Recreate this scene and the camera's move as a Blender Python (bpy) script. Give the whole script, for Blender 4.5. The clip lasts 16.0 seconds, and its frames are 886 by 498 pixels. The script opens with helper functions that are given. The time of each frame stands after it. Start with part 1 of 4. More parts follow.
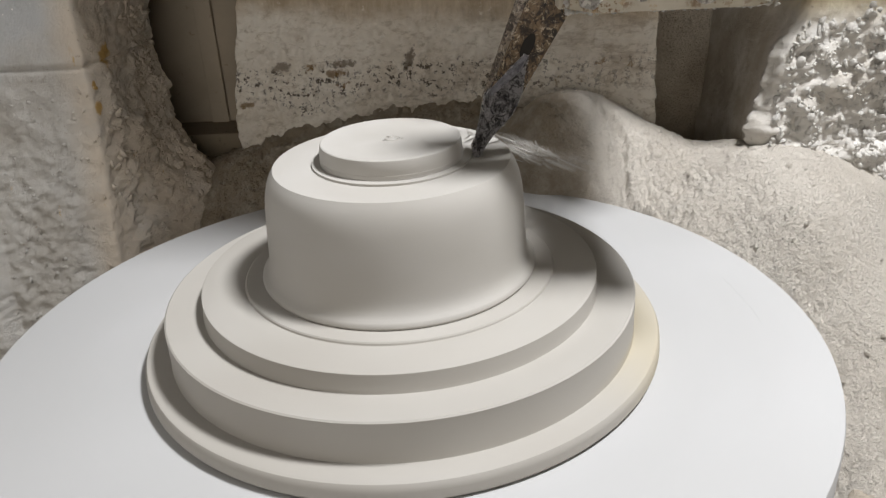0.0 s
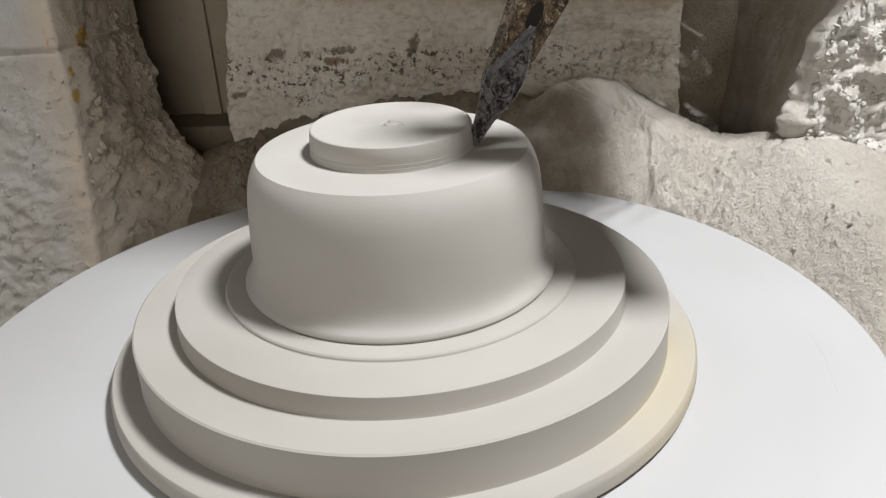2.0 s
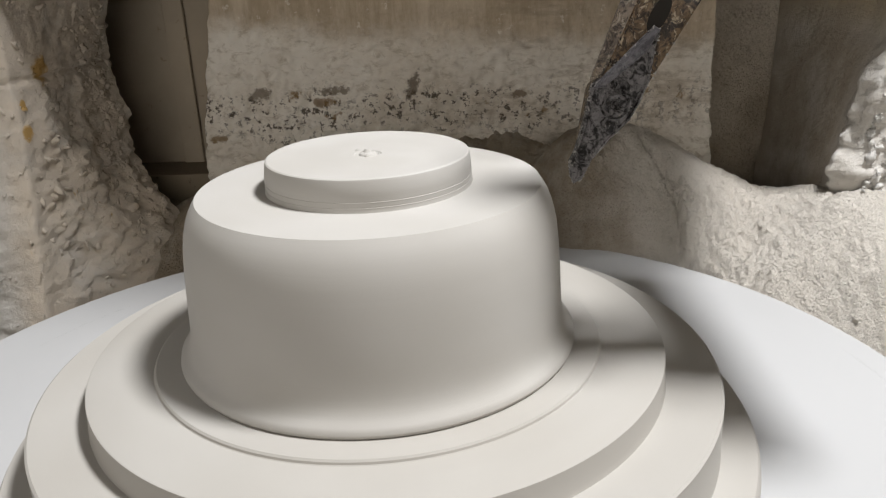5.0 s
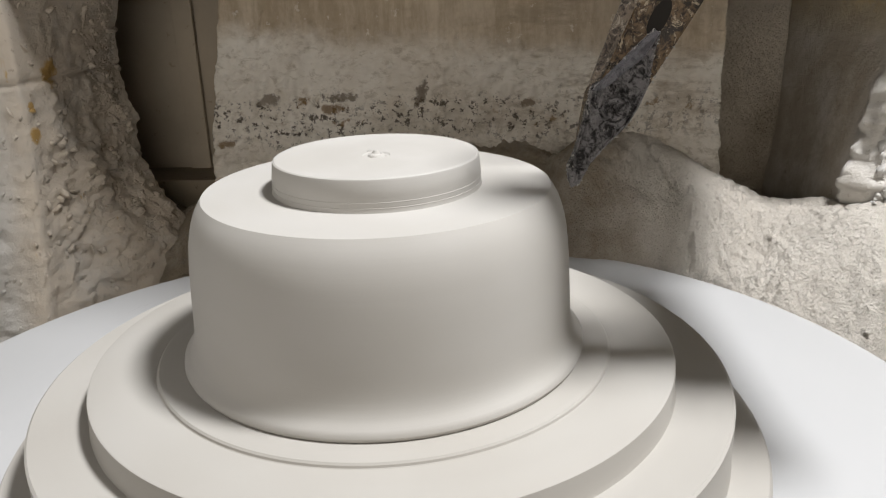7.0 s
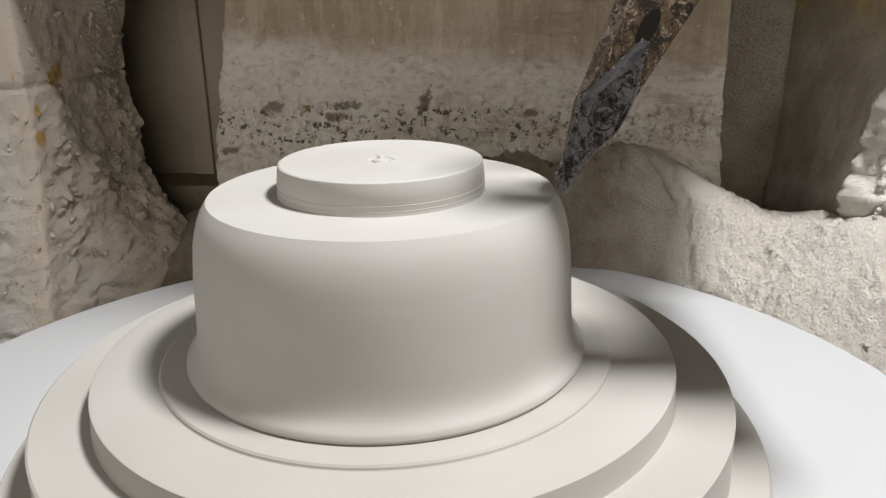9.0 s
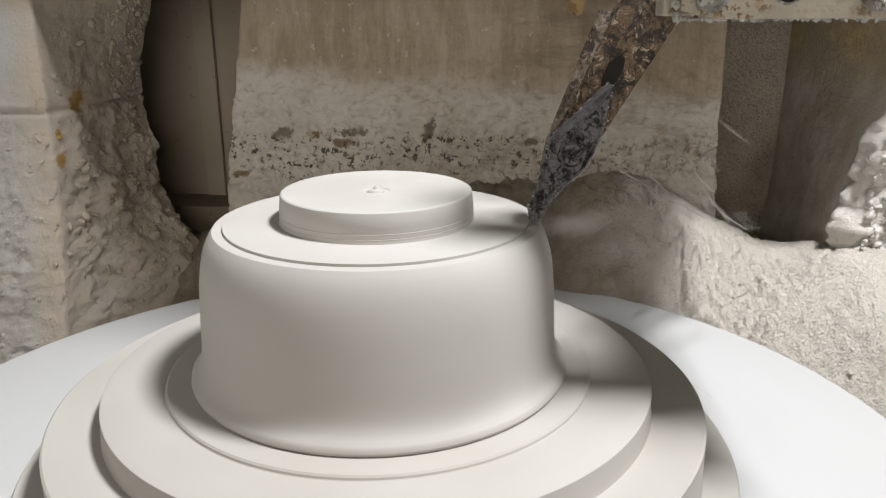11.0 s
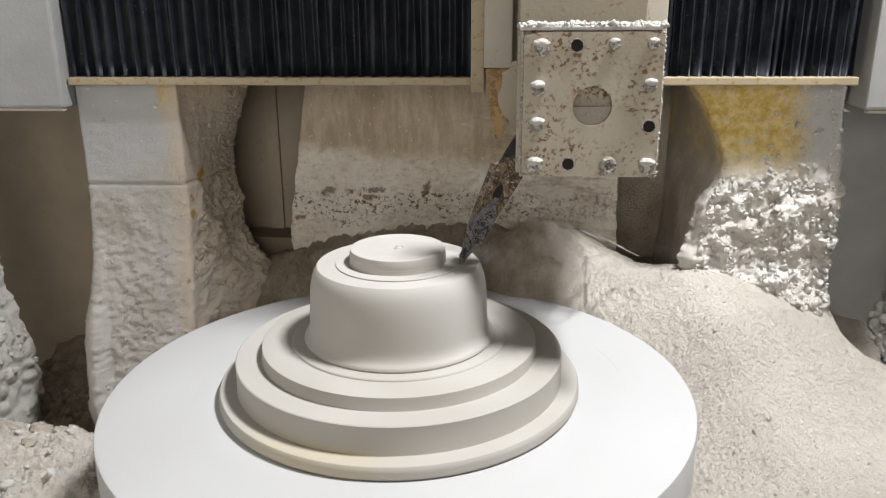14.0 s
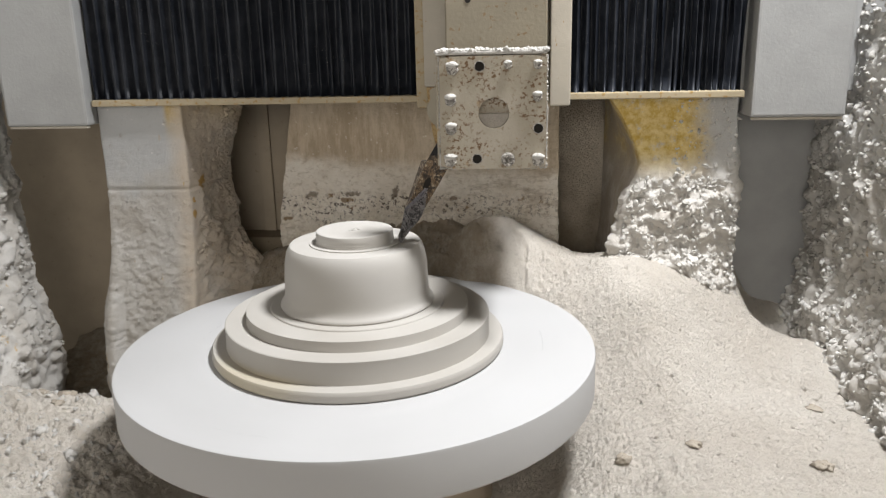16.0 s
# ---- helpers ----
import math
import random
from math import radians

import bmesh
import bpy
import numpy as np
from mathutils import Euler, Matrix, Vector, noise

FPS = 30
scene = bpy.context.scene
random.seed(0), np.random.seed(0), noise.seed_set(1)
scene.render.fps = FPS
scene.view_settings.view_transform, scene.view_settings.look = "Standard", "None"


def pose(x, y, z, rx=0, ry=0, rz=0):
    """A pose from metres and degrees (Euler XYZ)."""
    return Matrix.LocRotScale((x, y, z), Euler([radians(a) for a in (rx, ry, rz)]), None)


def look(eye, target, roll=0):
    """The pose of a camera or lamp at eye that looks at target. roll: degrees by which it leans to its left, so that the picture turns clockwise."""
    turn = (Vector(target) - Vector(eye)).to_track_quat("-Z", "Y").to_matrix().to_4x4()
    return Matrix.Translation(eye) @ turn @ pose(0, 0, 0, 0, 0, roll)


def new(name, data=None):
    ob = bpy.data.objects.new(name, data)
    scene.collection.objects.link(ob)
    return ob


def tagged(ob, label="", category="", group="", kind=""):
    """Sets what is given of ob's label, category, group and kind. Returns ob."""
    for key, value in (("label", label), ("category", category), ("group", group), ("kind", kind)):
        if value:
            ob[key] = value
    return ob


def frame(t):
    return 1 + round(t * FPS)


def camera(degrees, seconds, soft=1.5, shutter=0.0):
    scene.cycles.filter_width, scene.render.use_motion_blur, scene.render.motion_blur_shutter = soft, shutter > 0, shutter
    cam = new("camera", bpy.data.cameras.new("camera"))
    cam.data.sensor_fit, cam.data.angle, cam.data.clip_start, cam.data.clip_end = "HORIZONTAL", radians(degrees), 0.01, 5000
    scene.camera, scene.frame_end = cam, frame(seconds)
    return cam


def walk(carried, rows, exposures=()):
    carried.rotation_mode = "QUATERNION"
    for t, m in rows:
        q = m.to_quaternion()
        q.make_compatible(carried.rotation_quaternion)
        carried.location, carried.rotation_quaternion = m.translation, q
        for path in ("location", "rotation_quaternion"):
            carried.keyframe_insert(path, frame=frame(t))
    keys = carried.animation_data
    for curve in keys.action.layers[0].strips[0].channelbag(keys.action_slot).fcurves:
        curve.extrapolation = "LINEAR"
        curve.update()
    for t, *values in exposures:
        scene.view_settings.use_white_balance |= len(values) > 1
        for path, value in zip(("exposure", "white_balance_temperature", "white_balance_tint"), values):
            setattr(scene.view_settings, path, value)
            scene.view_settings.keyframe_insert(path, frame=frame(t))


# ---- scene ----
cam = camera(59.17, 16.0, soft=1.2, shutter=0.3)
PATH = [
    (0.0, 0.0485, -0.5053, 1.1055, 64.47, 2.68, 0.64),
    (0.5, 0.0436, -0.4887, 1.0850, 64.47, 2.52, 1.43),
    (1.0, 0.0422, -0.4626, 1.0736, 63.98, 2.88, 1.74),
    (1.5, 0.0472, -0.4426, 1.0709, 63.93, 3.06, 1.41),
    (2.0, 0.0448, -0.4460, 1.0769, 64.60, 2.65, 1.02),
    (2.5, 0.0414, -0.4361, 1.0749, 65.66, 2.31, 0.98),
    (3.0, 0.0426, -0.3859, 1.0600, 66.99, 2.10, 1.23),
    (5.5, 0.0523, -0.3531, 1.0310, 69.61, 2.32, 2.43),
    (6.0, 0.0496, -0.3499, 1.0286, 69.74, 2.30, 2.77),
    (6.5, 0.0499, -0.3504, 1.0285, 69.88, 1.99, 2.65),
    (7.0, 0.0498, -0.3537, 1.0272, 70.43, 1.66, 2.67),
    (7.5, 0.0513, -0.3530, 1.0286, 70.48, 1.48, 2.82),
    (8.0, 0.0526, -0.3539, 1.0293, 70.65, 1.25, 2.75),
    (8.5, 0.0518, -0.3549, 1.0304, 70.91, 1.08, 2.87),
    (9.0, 0.0484, -0.3564, 1.0251, 71.28, 0.90, 2.91),
    (11.5, 0.0668, -0.3978, 1.0452, 73.17, 0.19, 4.24),
    (12.0, 0.0726, -0.4388, 1.0624, 73.52, 0.02, 4.22),
    (12.5, 0.0739, -0.5038, 1.0855, 73.61, 0.16, 4.49),
    (13.0, 0.0783, -0.5678, 1.1114, 73.61, 0.28, 4.39),
    (13.5, 0.0919, -0.6563, 1.1455, 73.27, 0.39, 4.51),
    (14.0, 0.1028, -0.7424, 1.1760, 72.91, 0.37, 4.29),
    (14.5, 0.1095, -0.8090, 1.1886, 72.99, 0.51, 4.21),
    (15.0, 0.1315, -0.8392, 1.1763, 73.15, 0.68, 4.00),
    (15.5, 0.1703, -0.8682, 1.1726, 73.77, 1.11, 3.62),
    (16.0, 0.1991, -0.9329, 1.1758, 74.92, 1.24, 5.10),
]
walk(cam, [(t, pose(x, y, z, rx, ry, rz)) for t, x, y, z, rx, ry, rz in PATH], [(0.0, -0.20), (3.0, -0.15), (5.5, -0.08), (9.0, -0.05), (11.5, 0.05), (14.5, 0.08), (16.0, 0.06)])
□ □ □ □
**TO BE DONE**. Which lines above run from the one containing "for path in" down to the one containing "for curve in"? Repeat exactly those, both ends included, and nothing else.

**RESULT OF THE EXERCISE**.
        for path in ("location", "rotation_quaternion"):
            carried.keyframe_insert(path, frame=frame(t))
    keys = carried.animation_data
    for curve in keys.action.layers[0].strips[0].channelbag(keys.action_slot).fcurves:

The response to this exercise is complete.